In an appearance on CBS 60 Minutes, Senator McCain was asked if his administration would engage in a preemptive war against a country that might pose a threat to the US but has not attacked the US.
McCain echoed the Bush Doctrine and said that such an attack would be legitimate ‘if it is a provable direct threat’.
The Bush Doctrine, introduced in the wake of the September 11 attacks, is a series of aggressive foreign policy principles set by President George W. Bush’s administration, such as an anticipatory self-defense right – the right to launch preemptive strikes against any country that might attack the United States.
“Suppose that the Iranians had nuclear weapons. And you had a whole lot of other information about Iranian intentions and you could make the case to the American people and to the world, I think it’s obvious that we would have to prevent what we’re absolutely certain is a direct threat to the lives of the American people,” McCain expounded.
At a time when the US presidential election is greatly overshadowed by a major economic crisis and candidates are competing to prove they are capable of resolving this problem, Iran remains a major foreign policy challenge for both camps.
The Bush administration has long blamed Iran for the violence in Iraq, a country that is under US military occupation. Tehran maintains it only seeks the restoration of security and stability in its neighboring country.
The US also accuses Iran of pursuing nuclear weapons, threatening the country with war. This, however, is contrary to the findings of the UN nuclear watchdog, which has comprehensively monitored Iran’s program since 2003.
The International Atomic Energy Agency (IAEA) announced in its latest report on Iran that the agency could not find any ‘components of a nuclear weapon’ or ‘related nuclear physics studies’ in the country.
McCain’s Democratic rival, Barack Obama, also appeared on the Sunday program and discussed his Iran policy.
“I think that a nuclear-armed Iran is not just a threat to us, it’s a threat to Israel,” Sen. Obama said.
“It is a game-changer in the region. It’s unacceptable.
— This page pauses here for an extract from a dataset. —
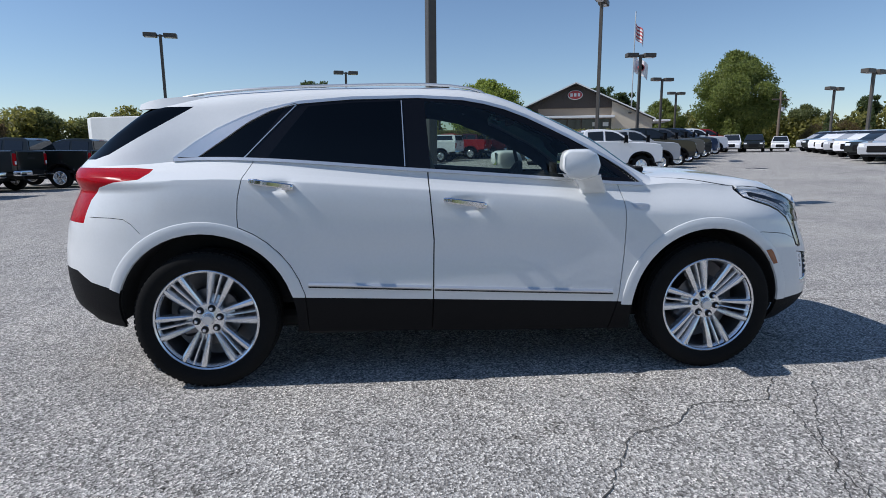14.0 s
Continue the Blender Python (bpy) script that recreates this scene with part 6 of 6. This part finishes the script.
def pickup(color, label, bed="open", chrome=True, group="parked pickup trucks", wb=3.78, rear_x=0.0):
    """A crew-cab pickup, nose to +x, its rear axle over the origin."""
    ob = thing("pickup_truck", label, "truck", group)
    R, W = 0.42, 1.01
    fx = wb
    low = lambda x, z: W
    nose = [(1.10, 1.50), (3.02, 1.47), (3.25, 1.46), (fx + 0.62, 1.40), (fx + 0.86, 1.33), (fx + 0.95, 1.15), (fx + 0.97, 0.80), (fx + 0.93, 0.58), (fx + 0.62, 0.52)]
    cab_low = nose + arch_line(fx, R, 0.56, 0.50) + [(fx - 0.72, 0.47), (1.10, 0.47)]
    bm = bmesh.new()
    slab(bm, cab_low, low)
    flat_flanks(part("cab_body", bm, color, ob))
    if bed in ("open", "cap"):
        bed_low = [(1.07, 0.50), (1.07, 1.53), (-1.16, 1.51), (-1.19, 1.45), (-1.18, 0.76), (-0.66, 0.70)] + arch_line(0.0, R, 0.56, 0.55)[::-1] + [(0.62, 0.50)]
        bm = bmesh.new()
        slab(bm, bed_low, low)
        flat_flanks(part("bed", bm, color, ob))
    # cab above the belt
    bm = bmesh.new()
    zb = 1.48
    prof = [(1.10, zb), (1.20, 1.92), (1.35, 2.005), (2.0, 2.02), (2.45, 1.985), (2.72, 1.90), (3.36, zb)]
    hw = lambda z: 0.965 - (z - zb) * 0.36
    rings = []
    for y in (-1, -0.96, -0.86, 0.86, 0.96, 1):
        rings.append([bm.verts.new((x, y * hw(z if abs(y) < 0.99 else z), z - (0.02 if abs(y) > 0.99 else 0.0) * (z > 1.6))) for x, z in prof])
    for a, b in zip(rings, rings[1:]):
        for i in range(len(prof) - 1):
            bm.faces.new((a[i], a[i + 1], b[i + 1], b[i]))
    for ring in (rings[0], rings[-1]):
        bm.faces.new(ring)
    bmesh.ops.recalc_face_normals(bm, faces=bm.faces)
    cab = part("cab_roof", bm, color, ob)
    for s in (-1, 1):
        for q in ([(1.32, 1.52), (1.34, 1.88), (2.02, 1.92), (2.02, 1.50)], [(2.12, 1.50), (2.12, 1.92), (2.46, 1.90), (2.72, 1.80), (3.14, 1.51)]):
            bm = bmesh.new()
            pane(bm, [(x, s * (hw(z) + 0.006), z) for x, z in q])
            thicken(bm, 0.008)
            part("side_window", bm, DARKGLASS, ob)
        bm = bmesh.new()
        box(bm, (2.92, s * 1.04 - 0.09, 1.42), (3.06, s * 1.04 + 0.13 * (1 if s > 0 else -1) + (0.09 if s > 0 else 0), 1.74), 0.03)
        cyl(bm, (2.98, s * 0.94, 1.46), (2.98, s * 1.03, 1.50), 0.03, seg=8)
        part("door_mirror", bm, BLACK, ob, "black towing mirror")
        for x in (1.30, 2.22):
            bm = bmesh.new()
            box(bm, (x, s * (W - 0.03) - 0.02, 1.27), (x + 0.20, s * (W - 0.03) + 0.02, 1.31), 0.008)
            part("door_handle", bm, CHROME if chrome else BLACK, ob)
        for x in (1.14, 2.07, 3.05):
            bm = bmesh.new()
            box(bm, (x - 0.004, s * (W - 0.021) - 0.006, 0.60), (x + 0.004, s * (W - 0.021) + 0.006, 1.46), 0.0)
            part("door_gap", bm, GAPBLACK, ob)
        bm = bmesh.new()
        cyl(bm, (0.75, s * 0.98, 0.46), (fx - 0.7, s * 0.98, 0.46), 0.05, seg=10)
        part("step_bar", bm, BLACK if not chrome else SATIN, ob)
        bm = bmesh.new()
        box(bm, (fx + 0.72, s * 0.80 - 0.16, 0.98), (fx + 0.965, s * 0.80 + 0.15, 1.22), 0.03)
        part("headlamp", bm, LEDWHITE, ob)
    bm = bmesh.new()
    pane(bm, [(1.155 + (z - 1.70) * 0.22, y * (hw(z) - 0.10), z) for y, z in ((-1, 1.55), (1, 1.55), (1, 1.89), (-1, 1.89))])
    for v in bm.verts:
        v.co.x -= 0.012
    thicken(bm, 0.01)
    part("rear_window", bm, DARKGLASS, ob)
    bm = bmesh.new()
    pane(bm, [(2.74 + (1.90 - z) * 1.52 + 0.02, y * (hw(z) - 0.07), z + 0.01) for y, z in ((-1, 1.53), (1, 1.53), (1, 1.87), (-1, 1.87))])
    thicken(bm, -0.01)
    part("windscreen", bm, DARKGLASS, ob)
    bm = bmesh.new()
    box(bm, (1.15, -0.16, 1.925), (1.20, 0.16, 1.955), 0.01)
    part("brake_lamp", bm, mat("dim_red", (0.2, 0.01, 0.01), 0.3) if "dim_red" not in bpy.data.materials else bpy.data.materials["dim_red"], ob)
    bm = bmesh.new()
    box(bm, (fx + 0.93, -0.62, 0.82), (fx + 0.985, 0.62, 1.28), 0.04)
    part("grille", bm, CHROME if chrome else BLACK, ob)
    bm = bmesh.new()
    box(bm, (fx + 0.86, -0.98, 0.50), (fx + 1.06, 0.98, 0.78), 0.06)
    part("front_bumper", bm, CHROME if chrome else color, ob)
    # tail
    if bed in ("open", "cap"):
        bm = bmesh.new()
        box(bm, (-1.222, -0.80, 0.80), (-1.17, 0.80, 1.50), 0.02)
        gate = part("tailgate", bm, color, ob)
        bm = bmesh.new()
        box(bm, (-1.232, -0.15, 1.36), (-1.215, 0.15, 1.43), 0.01)
        part("gate_handle", bm, BLACK, gate)
        for k in range(3):
            bm = bmesh.new()
            y0 = 0.225 - 0.152 * k
            box(bm, (-1.228, y0 - 0.130, 1.205), (-1.219, y0, 1.275), 0.004)
            part("badge_mark", bm, GAPBLACK, gate)
        for s in (-1, 1):
            bm = bmesh.new()
            box(bm, (-1.215, s * 0.90 - 0.09, 0.98), (-1.06, s * 0.90 + 0.085, 1.42), 0.03)
            tl = part("tail_lamp", bm, REDLENS, ob, "tall red tail lamp")
            bm = bmesh.new()
            box(bm, (-1.222, s * 0.90 - 0.05, 1.02), (-1.21, s * 0.90 + 0.04, 1.14), 0.005)
            part("reverse_lamp", bm, LEDWHITE, tl)
        bm = bmesh.new()
        box(bm, (-1.42, -1.0, 0.60), (-1.14, 1.0, 0.80), 0.05, seg=2)
        bump = part("rear_bumper", bm, CHROME if chrome else color, ob, "rear step bumper")
        bm = bmesh.new()
        box(bm, (-1.432, -0.36, 0.63), (-1.40, 0.36, 0.82), 0.02)
        part("bumper_recess", bm, BLACK, bump)
        for s in (-1, 1):
            bm = bmesh.new()
            box(bm, (-1.43, s * 0.82 - 0.15, 0.63), (-1.40, s * 0.82 + 0.15, 0.70), 0.01)
            part("bumper_corner", bm, BLACK, bump)
        if not chrome:
            bm = bmesh.new()
            box(bm, (-1.445, -0.155, 0.645), (-1.430, 0.155, 0.785), 0.004)
            part("plate", bm, CARPLATE, bump, "small dealer plate")
            bm = bmesh.new()
            box(bm, (-1.450, -0.120, 0.690), (-1.446, 0.120, 0.742), 0.0)
            part("plate_bar", bm, LEDWHITE, bump, "pale bar on the dealer plate")
    if bed == "cap":
        bm = bmesh.new()
        prof = [(-1.17, 1.52), (-1.05, 1.97), (-0.9, 2.0), (1.05, 2.0), (1.07, 1.53)]
        rings = [[bm.verts.new((x, y * (0.97 - (z - 1.5) * 0.3), z)) for x, z in prof] for y in (-1, 1)]
        for i in range(len(prof)):
            bm.faces.new((rings[0][i], rings[0][(i + 1) % 5], rings[1][(i + 1) % 5], rings[1][i]))
        for r in rings:
            bm.faces.new(r)
        bmesh.ops.recalc_face_normals(bm, faces=bm.faces)
        capo = part("bed_cap", bm, color, ob)
        for s in (-1, 1):
            bm = bmesh.new()
            pane(bm, [(x, s * (0.976 - (z - 1.5) * 0.3), z) for x, z in ((-0.95, 1.60), (-0.85, 1.92), (0.95, 1.92), (0.95, 1.60))])
            thicken(bm, 0.008)
            part("cap_window", bm, DARKGLASS, capo)
        bm = bmesh.new()
        pane(bm, [(-1.17 + (z - 1.52) * 0.27 - 0.006, y * 0.80, z) for y, z in ((-1, 1.58), (1, 1.58), (1, 1.92), (-1, 1.92))])
        thicken(bm, 0.008)
        part("cap_window", bm, DARKGLASS, capo)
    for cx in (rear_x, fx):
        for sd in (-1, 1):
            bm = bmesh.new()
            rows = [[bm.verts.new((x, sd * y, z)) for x, z in arch_line(cx, R, 0.556, 0.42, 14)] for y in (0.50, 0.985)]
            for i in range(14):
                bm.faces.new((rows[0][i], rows[0][i + 1], rows[1][i + 1], rows[1][i]))
            bm.faces.new(rows[0])
            thicken(bm, 0.004)
            part("wheel_liner", bm, UNDER, ob, "dark wheel housing")
            if bed != "none" or cx == fx:
                bm = bmesh.new()
                sweep(bm, [(x, sd * (low(x, z) - 0.004), z) for x, z in arch_line(cx, R, 0.585, 0.50, 18)], 0.055, 0.030, up=(0, sd, 0))
                part("arch_trim", bm, BLACK, ob, "black wheel arch trim")
    # frame, axles
    bm = bmesh.new()
    for s in (-1, 1):
        box(bm, (-1.15 + rear_x, s * 0.45 - 0.05, 0.48), (fx + 0.8, s * 0.45 + 0.05, 0.66), 0.01)
    box(bm, (-1.1, -0.92, 0.62), (fx + 0.7, 0.92, 0.72), 0.02)
    cyl(bm, (rear_x, -0.8, R), (rear_x, 0.8, R), 0.06, seg=10)
    lathe(bm, [(0.0, -0.16), (0.14, -0.12), (0.17, 0.0), (0.14, 0.12), (0.0, 0.16)], 14, m=Matrix.Translation((rear_x, 0.1, R)))
    cyl(bm, (fx, -0.8, R), (fx, 0.8, R), 0.05, seg=10)
    cyl(bm, (-1.3, -0.62, 0.47), (-0.4, -0.60, 0.47), 0.045, seg=10)
    part("chassis", bm, UNDER, ob, "dark frame and axles")
    for x in (rear_x, fx):
        for s in (-1, 1):
            truck_wheel(ob, x, s * 0.865, R, s)
    return ob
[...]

And that is why I’ve said that I won’t take any option off the table, including military, to prevent them (Iranians) from obtaining a nuclear weapon.”
Iran, a signatory to the nuclear Non-Proliferation Treaty (NPT), denies seeking weapons of mass destruction, stressing that its nuclear program is aimed at generating electricity for its growing population.
One hundred and eighteen members of the Non-Aligned Movement (NAM) as well as 57 members of the Organization of the Islamic Conference (OIC) have so far expressed their support for Iran’s nuclear program.